Il corposo rapporto sugli abusi sessuali nelle istituzioni religiose svizzere sta spingendo le diocesi del Paese a intraprendere nuovi passi affinché tutti i casi passati possano emergere e si scongiuri il rischio che altri possano nuovamente verificarsi. Joseph Maria Bonnemain, vescovo della diocesi di Coira, alla RSI ha spiegato che le diocesi svizzere stanno già introducendo una serie di misure, perché "ogni caso è un caso di troppo".
Secondo il vescovo, "bisogna ammettere la colpa, portarla sulle spalle e lavorare nella giusta direzione". In questo senso, il 75enne spiega che si è già "presa la responsabilità di non distruggere nemmeno una carta degli archivi, perché così i ricercatori potranno lavorare senza difficoltà". Un nuovo standard che peraltro contraddirebbe un canone del diritto canonico che stabilisce che ogni 10 anni i documenti dei processi conclusi e quelli relativi alle persone decedute siano distrutti.
Inoltre, aggiunge Bonnemain, "vogliamo porre degli standard psicologici per chi desidera entrare in seminario o iniziare un cammino in un ordine religioso in modo da assicurarci che soltanto persone responsabili possano essere ammesse".
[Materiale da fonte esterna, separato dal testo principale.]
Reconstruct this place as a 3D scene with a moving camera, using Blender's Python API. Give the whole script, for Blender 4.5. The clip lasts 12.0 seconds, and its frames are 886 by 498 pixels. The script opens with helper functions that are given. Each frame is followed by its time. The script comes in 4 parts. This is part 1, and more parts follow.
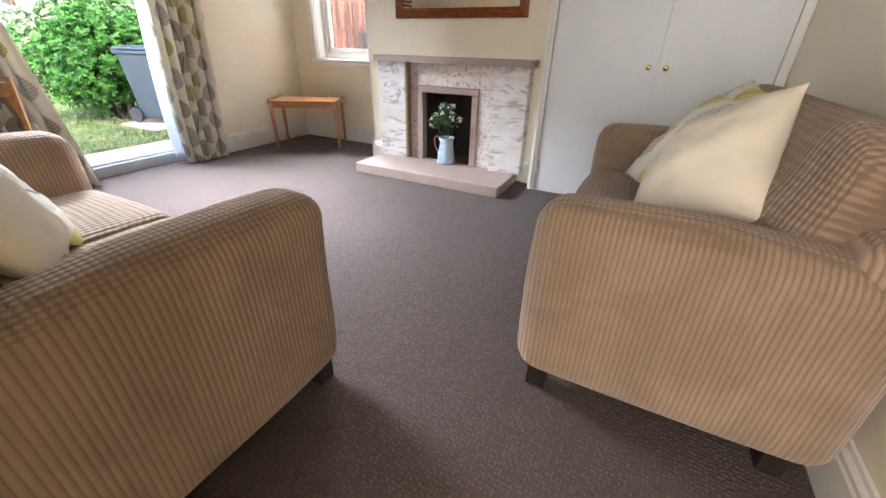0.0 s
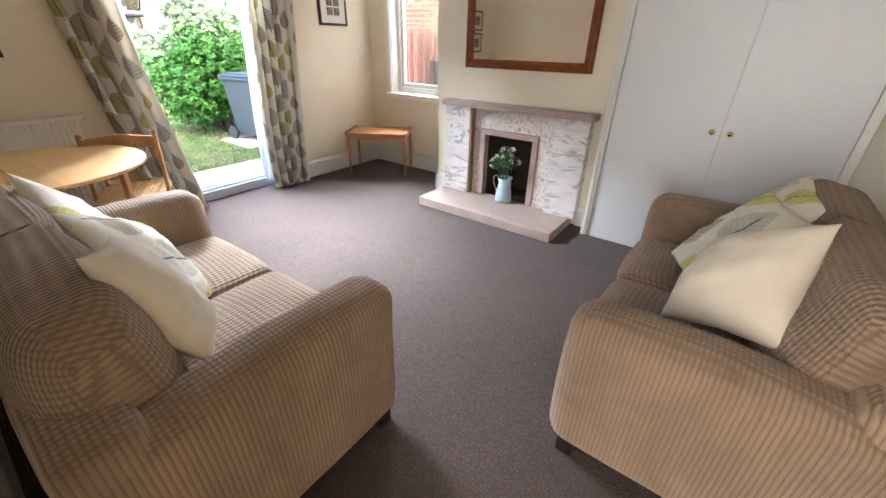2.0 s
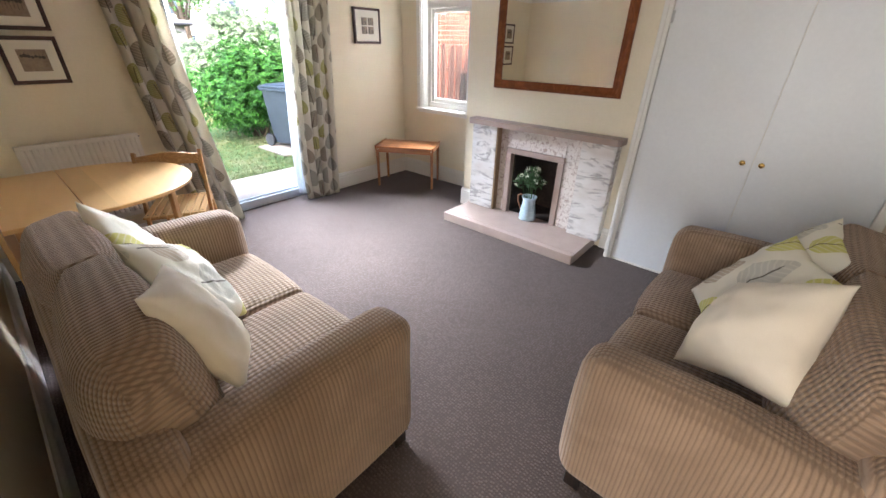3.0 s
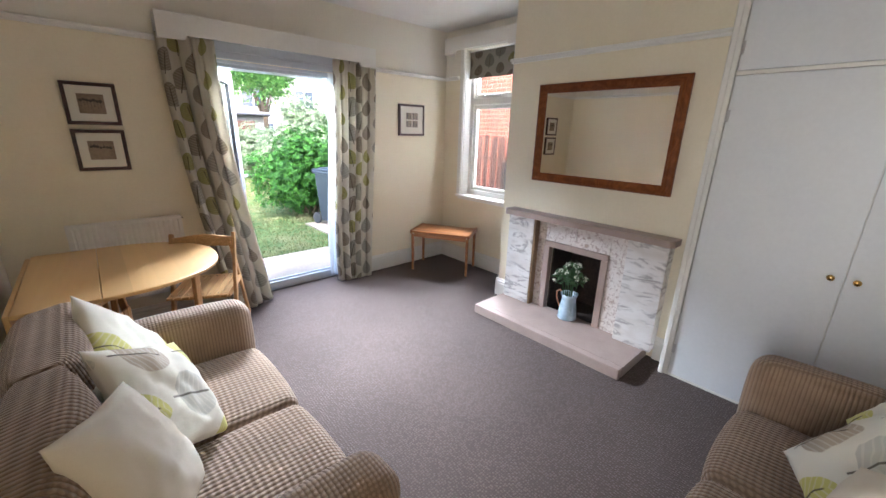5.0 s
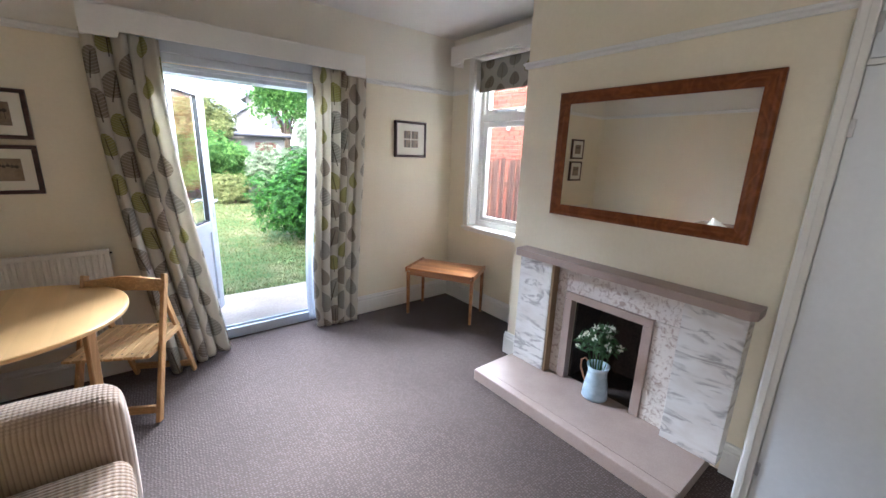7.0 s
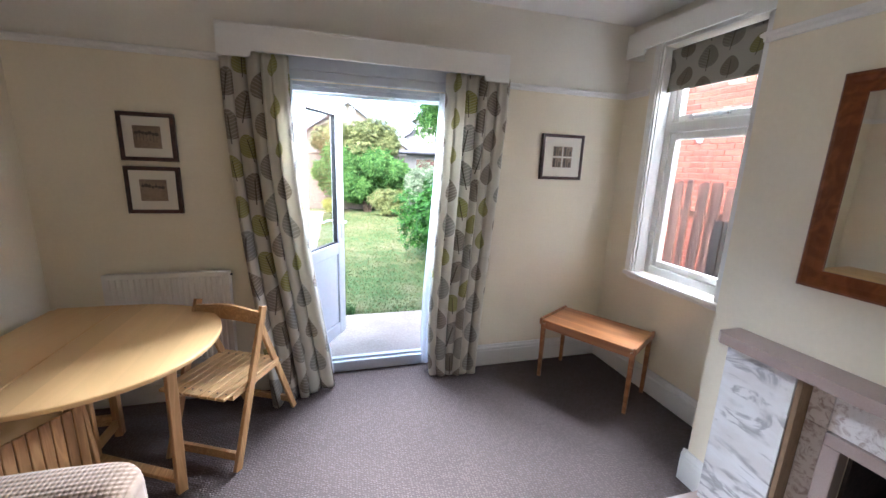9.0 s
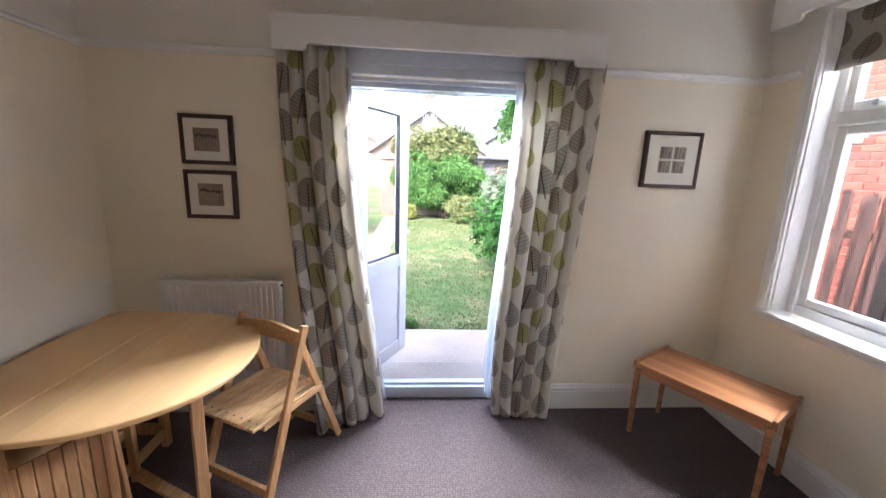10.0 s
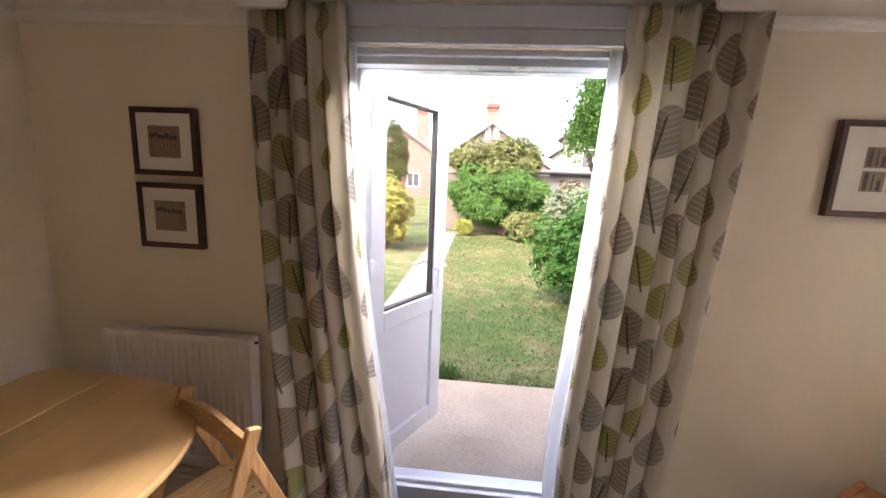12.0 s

Archivi svizzeri aperti, ma non quelli del Vaticano
Se la Chiesa in Svizzera ha aperto i propri archivi ai ricercatori, altrettanto non è stato fatto dal Vaticano. Le diocesi svizzere vogliono allora "intervenire per far capire perché sarebbe necessario aprire questi archivi. Penso che un primo passo - chiosa il vescovo di Coira - non sarà forse di aprire tutti gli archivi, ma che quando arriva una domanda per un caso concreto, su quel caso siano disposti ad aprire gli archivi".